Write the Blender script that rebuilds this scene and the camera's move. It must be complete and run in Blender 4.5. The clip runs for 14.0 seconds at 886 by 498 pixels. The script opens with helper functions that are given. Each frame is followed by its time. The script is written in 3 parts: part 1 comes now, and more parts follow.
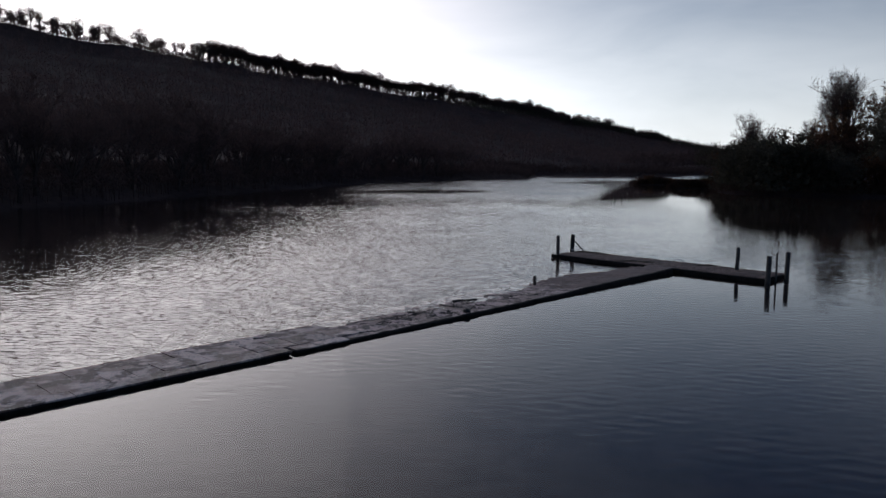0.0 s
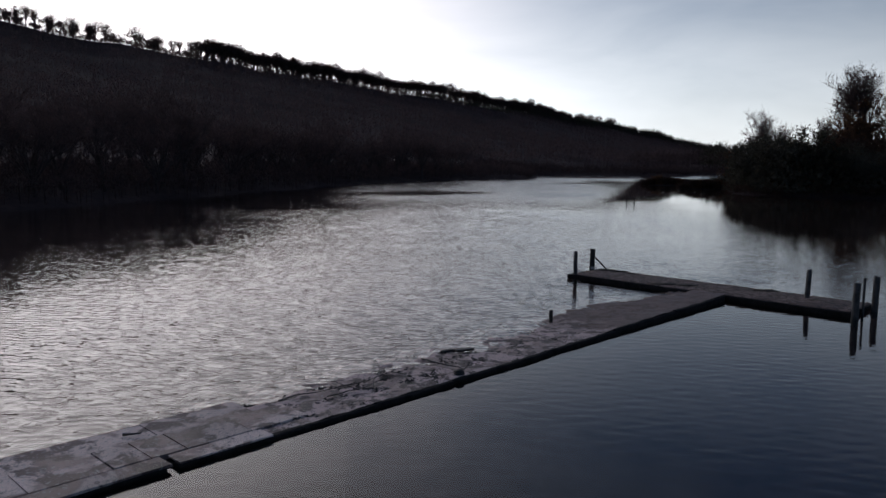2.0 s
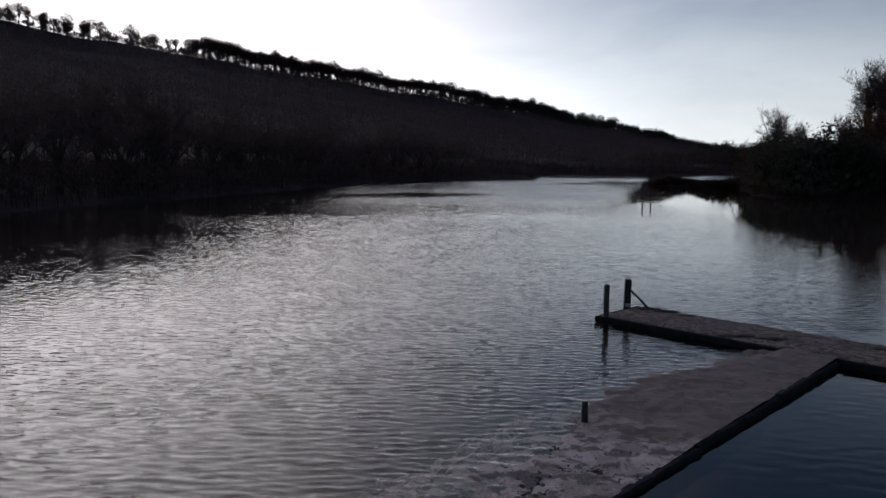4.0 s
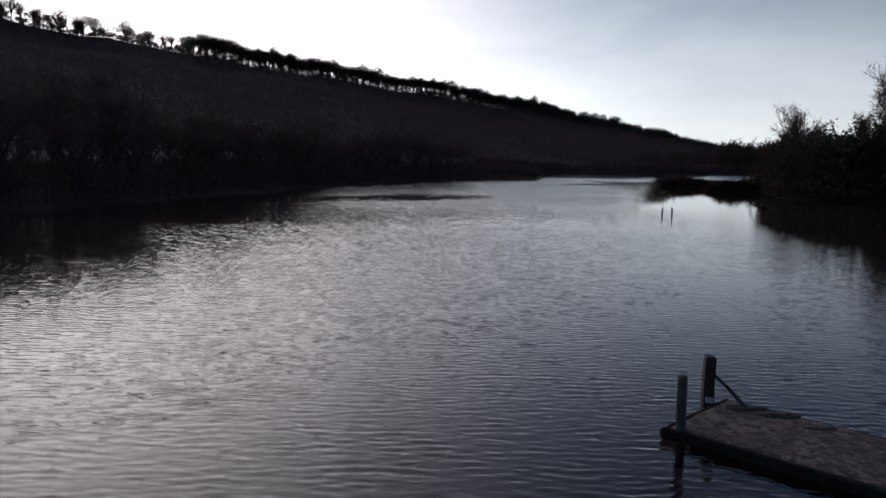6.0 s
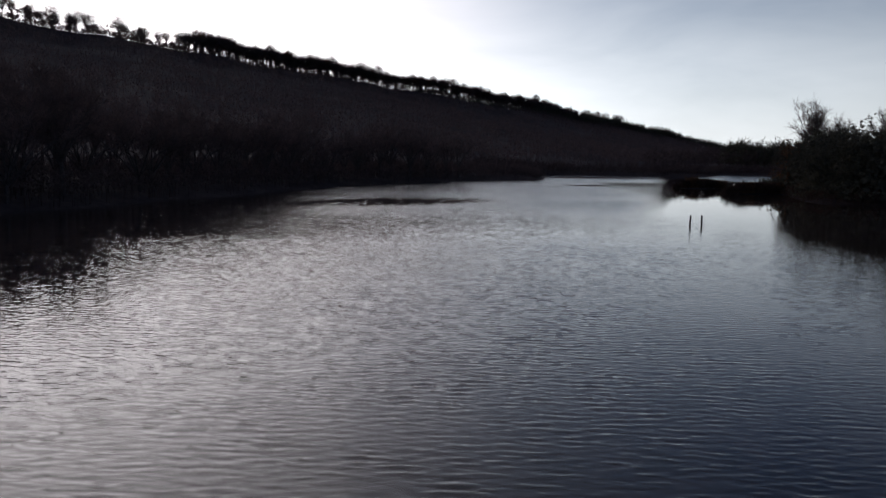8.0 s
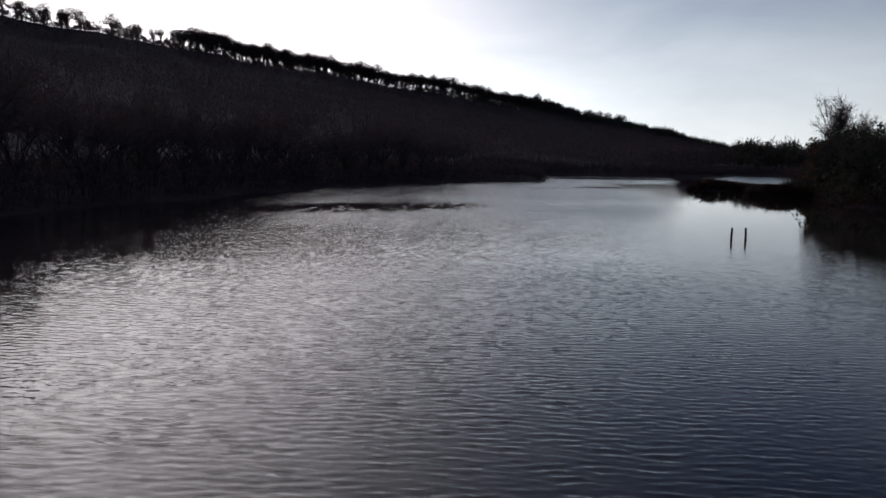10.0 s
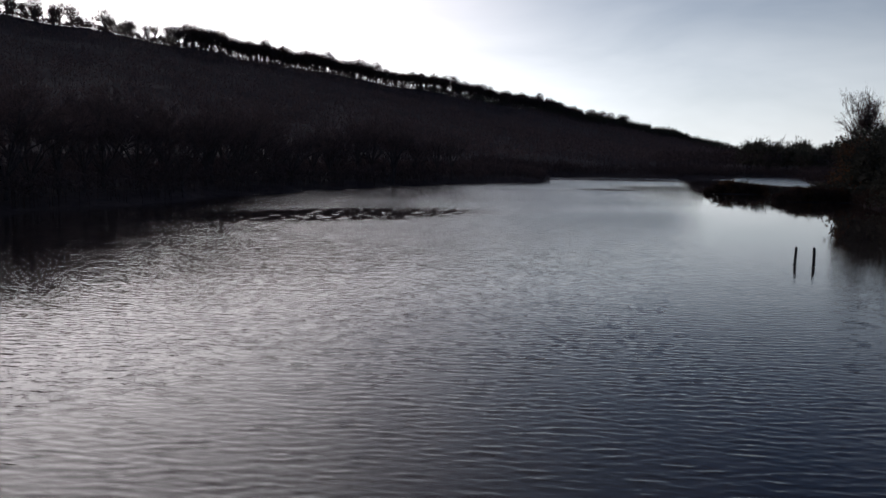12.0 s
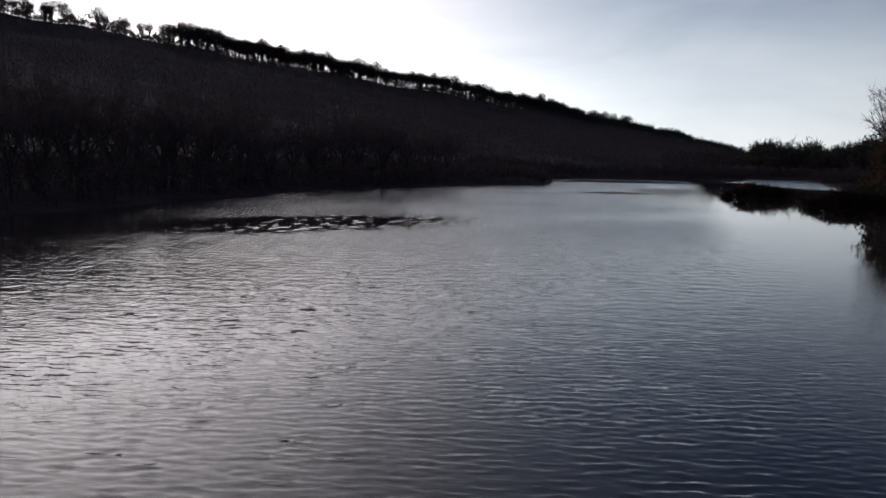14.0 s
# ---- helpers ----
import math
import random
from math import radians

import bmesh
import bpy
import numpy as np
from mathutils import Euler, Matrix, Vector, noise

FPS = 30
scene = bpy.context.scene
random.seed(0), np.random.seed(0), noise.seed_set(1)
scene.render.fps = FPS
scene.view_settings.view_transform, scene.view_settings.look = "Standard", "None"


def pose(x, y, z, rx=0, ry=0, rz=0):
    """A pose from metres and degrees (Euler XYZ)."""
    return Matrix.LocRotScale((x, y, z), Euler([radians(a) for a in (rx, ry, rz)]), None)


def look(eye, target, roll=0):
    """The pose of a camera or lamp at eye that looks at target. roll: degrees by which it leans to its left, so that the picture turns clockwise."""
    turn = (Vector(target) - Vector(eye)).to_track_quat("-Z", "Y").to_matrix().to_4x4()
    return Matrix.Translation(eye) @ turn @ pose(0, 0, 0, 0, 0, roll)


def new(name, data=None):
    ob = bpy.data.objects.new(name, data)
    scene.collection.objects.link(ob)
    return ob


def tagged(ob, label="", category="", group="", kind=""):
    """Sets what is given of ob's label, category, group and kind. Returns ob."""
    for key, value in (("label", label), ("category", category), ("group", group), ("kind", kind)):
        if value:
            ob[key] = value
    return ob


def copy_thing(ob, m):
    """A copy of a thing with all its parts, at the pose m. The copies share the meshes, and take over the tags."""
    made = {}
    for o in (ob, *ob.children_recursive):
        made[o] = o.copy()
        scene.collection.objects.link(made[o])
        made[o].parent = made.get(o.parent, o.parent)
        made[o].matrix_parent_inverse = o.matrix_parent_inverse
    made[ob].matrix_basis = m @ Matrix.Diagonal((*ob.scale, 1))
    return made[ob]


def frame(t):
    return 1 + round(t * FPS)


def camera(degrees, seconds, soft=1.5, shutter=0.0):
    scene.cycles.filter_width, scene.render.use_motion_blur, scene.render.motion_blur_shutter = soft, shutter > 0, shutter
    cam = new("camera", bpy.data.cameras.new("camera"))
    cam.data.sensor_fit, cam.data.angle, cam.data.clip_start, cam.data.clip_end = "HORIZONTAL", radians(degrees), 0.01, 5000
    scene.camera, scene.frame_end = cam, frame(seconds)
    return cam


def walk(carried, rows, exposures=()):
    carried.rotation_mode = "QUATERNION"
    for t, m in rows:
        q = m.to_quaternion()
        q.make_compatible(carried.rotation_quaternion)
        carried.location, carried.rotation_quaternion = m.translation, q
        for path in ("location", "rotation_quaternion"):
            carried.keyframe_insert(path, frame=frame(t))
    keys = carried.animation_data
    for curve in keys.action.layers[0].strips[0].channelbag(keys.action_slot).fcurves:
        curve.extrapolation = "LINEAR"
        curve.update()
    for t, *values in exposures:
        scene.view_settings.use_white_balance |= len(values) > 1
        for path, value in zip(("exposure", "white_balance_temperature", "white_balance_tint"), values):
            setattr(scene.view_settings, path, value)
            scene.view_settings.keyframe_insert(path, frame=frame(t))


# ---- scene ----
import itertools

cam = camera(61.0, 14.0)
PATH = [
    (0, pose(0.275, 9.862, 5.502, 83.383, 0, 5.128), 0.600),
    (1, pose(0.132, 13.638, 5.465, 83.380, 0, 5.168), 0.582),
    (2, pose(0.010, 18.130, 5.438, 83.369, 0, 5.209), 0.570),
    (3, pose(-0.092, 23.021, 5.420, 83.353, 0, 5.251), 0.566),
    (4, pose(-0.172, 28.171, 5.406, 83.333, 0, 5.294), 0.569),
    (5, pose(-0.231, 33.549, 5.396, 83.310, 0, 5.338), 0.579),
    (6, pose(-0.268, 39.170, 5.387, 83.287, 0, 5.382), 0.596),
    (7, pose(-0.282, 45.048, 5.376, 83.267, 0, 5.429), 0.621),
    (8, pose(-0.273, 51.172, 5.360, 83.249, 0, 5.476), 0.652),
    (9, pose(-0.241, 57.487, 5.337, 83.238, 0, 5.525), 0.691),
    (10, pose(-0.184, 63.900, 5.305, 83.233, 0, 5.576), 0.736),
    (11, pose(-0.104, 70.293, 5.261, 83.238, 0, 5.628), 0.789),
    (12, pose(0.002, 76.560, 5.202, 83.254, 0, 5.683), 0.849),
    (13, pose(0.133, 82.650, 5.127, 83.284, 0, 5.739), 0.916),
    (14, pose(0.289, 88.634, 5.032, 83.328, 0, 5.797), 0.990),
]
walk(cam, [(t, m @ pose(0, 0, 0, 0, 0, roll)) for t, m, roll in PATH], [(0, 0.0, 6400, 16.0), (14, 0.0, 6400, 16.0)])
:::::
Word for word, quote the full listing, omitting every picture.

### [Response for this exercise]
Write the Blender script that rebuilds this scene and the camera's move. It must be complete and run in Blender 4.5. The clip runs for 14.0 seconds at 886 by 498 pixels. The script opens with helper functions that are given. Each frame is followed by its time. The script is written in 3 parts: part 1 comes now, and more parts follow.
0.0 s
2.0 s
4.0 s
6.0 s
8.0 s
10.0 s
12.0 s
14.0 s
# ---- helpers ----
import math
import random
from math import radians

import bmesh
import bpy
import numpy as np
from mathutils import Euler, Matrix, Vector, noise

FPS = 30
scene = bpy.context.scene
random.seed(0), np.random.seed(0), noise.seed_set(1)
scene.render.fps = FPS
scene.view_settings.view_transform, scene.view_settings.look = "Standard", "None"


def pose(x, y, z, rx=0, ry=0, rz=0):
    """A pose from metres and degrees (Euler XYZ)."""
    return Matrix.LocRotScale((x, y, z), Euler([radians(a) for a in (rx, ry, rz)]), None)


def look(eye, target, roll=0):
    """The pose of a camera or lamp at eye that looks at target. roll: degrees by which it leans to its left, so that the picture turns clockwise."""
    turn = (Vector(target) - Vector(eye)).to_track_quat("-Z", "Y").to_matrix().to_4x4()
    return Matrix.Translation(eye) @ turn @ pose(0, 0, 0, 0, 0, roll)


def new(name, data=None):
    ob = bpy.data.objects.new(name, data)
    scene.collection.objects.link(ob)
    return ob


def tagged(ob, label="", category="", group="", kind=""):
    """Sets what is given of ob's label, category, group and kind. Returns ob."""
    for key, value in (("label", label), ("category", category), ("group", group), ("kind", kind)):
        if value:
            ob[key] = value
    return ob


def copy_thing(ob, m):
    """A copy of a thing with all its parts, at the pose m. The copies share the meshes, and take over the tags."""
    made = {}
    for o in (ob, *ob.children_recursive):
        made[o] = o.copy()
        scene.collection.objects.link(made[o])
        made[o].parent = made.get(o.parent, o.parent)
        made[o].matrix_parent_inverse = o.matrix_parent_inverse
    made[ob].matrix_basis = m @ Matrix.Diagonal((*ob.scale, 1))
    return made[ob]


def frame(t):
    return 1 + round(t * FPS)


def camera(degrees, seconds, soft=1.5, shutter=0.0):
    scene.cycles.filter_width, scene.render.use_motion_blur, scene.render.motion_blur_shutter = soft, shutter > 0, shutter
    cam = new("camera", bpy.data.cameras.new("camera"))
    cam.data.sensor_fit, cam.data.angle, cam.data.clip_start, cam.data.clip_end = "HORIZONTAL", radians(degrees), 0.01, 5000
    scene.camera, scene.frame_end = cam, frame(seconds)
    return cam


def walk(carried, rows, exposures=()):
    carried.rotation_mode = "QUATERNION"
    for t, m in rows:
        q = m.to_quaternion()
        q.make_compatible(carried.rotation_quaternion)
        carried.location, carried.rotation_quaternion = m.translation, q
        for path in ("location", "rotation_quaternion"):
            carried.keyframe_insert(path, frame=frame(t))
    keys = carried.animation_data
    for curve in keys.action.layers[0].strips[0].channelbag(keys.action_slot).fcurves:
        curve.extrapolation = "LINEAR"
        curve.update()
    for t, *values in exposures:
        scene.view_settings.use_white_balance |= len(values) > 1
        for path, value in zip(("exposure", "white_balance_temperature", "white_balance_tint"), values):
            setattr(scene.view_settings, path, value)
            scene.view_settings.keyframe_insert(path, frame=frame(t))


# ---- scene ----
import itertools

cam = camera(61.0, 14.0)
PATH = [
    (0, pose(0.275, 9.862, 5.502, 83.383, 0, 5.128), 0.600),
    (1, pose(0.132, 13.638, 5.465, 83.380, 0, 5.168), 0.582),
    (2, pose(0.010, 18.130, 5.438, 83.369, 0, 5.209), 0.570),
    (3, pose(-0.092, 23.021, 5.420, 83.353, 0, 5.251), 0.566),
    (4, pose(-0.172, 28.171, 5.406, 83.333, 0, 5.294), 0.569),
    (5, pose(-0.231, 33.549, 5.396, 83.310, 0, 5.338), 0.579),
    (6, pose(-0.268, 39.170, 5.387, 83.287, 0, 5.382), 0.596),
    (7, pose(-0.282, 45.048, 5.376, 83.267, 0, 5.429), 0.621),
    (8, pose(-0.273, 51.172, 5.360, 83.249, 0, 5.476), 0.652),
    (9, pose(-0.241, 57.487, 5.337, 83.238, 0, 5.525), 0.691),
    (10, pose(-0.184, 63.900, 5.305, 83.233, 0, 5.576), 0.736),
    (11, pose(-0.104, 70.293, 5.261, 83.238, 0, 5.628), 0.789),
    (12, pose(0.002, 76.560, 5.202, 83.254, 0, 5.683), 0.849),
    (13, pose(0.133, 82.650, 5.127, 83.284, 0, 5.739), 0.916),
    (14, pose(0.289, 88.634, 5.032, 83.328, 0, 5.797), 0.990),
]
walk(cam, [(t, m @ pose(0, 0, 0, 0, 0, roll)) for t, m, roll in PATH], [(0, 0.0, 6400, 16.0), (14, 0.0, 6400, 16.0)])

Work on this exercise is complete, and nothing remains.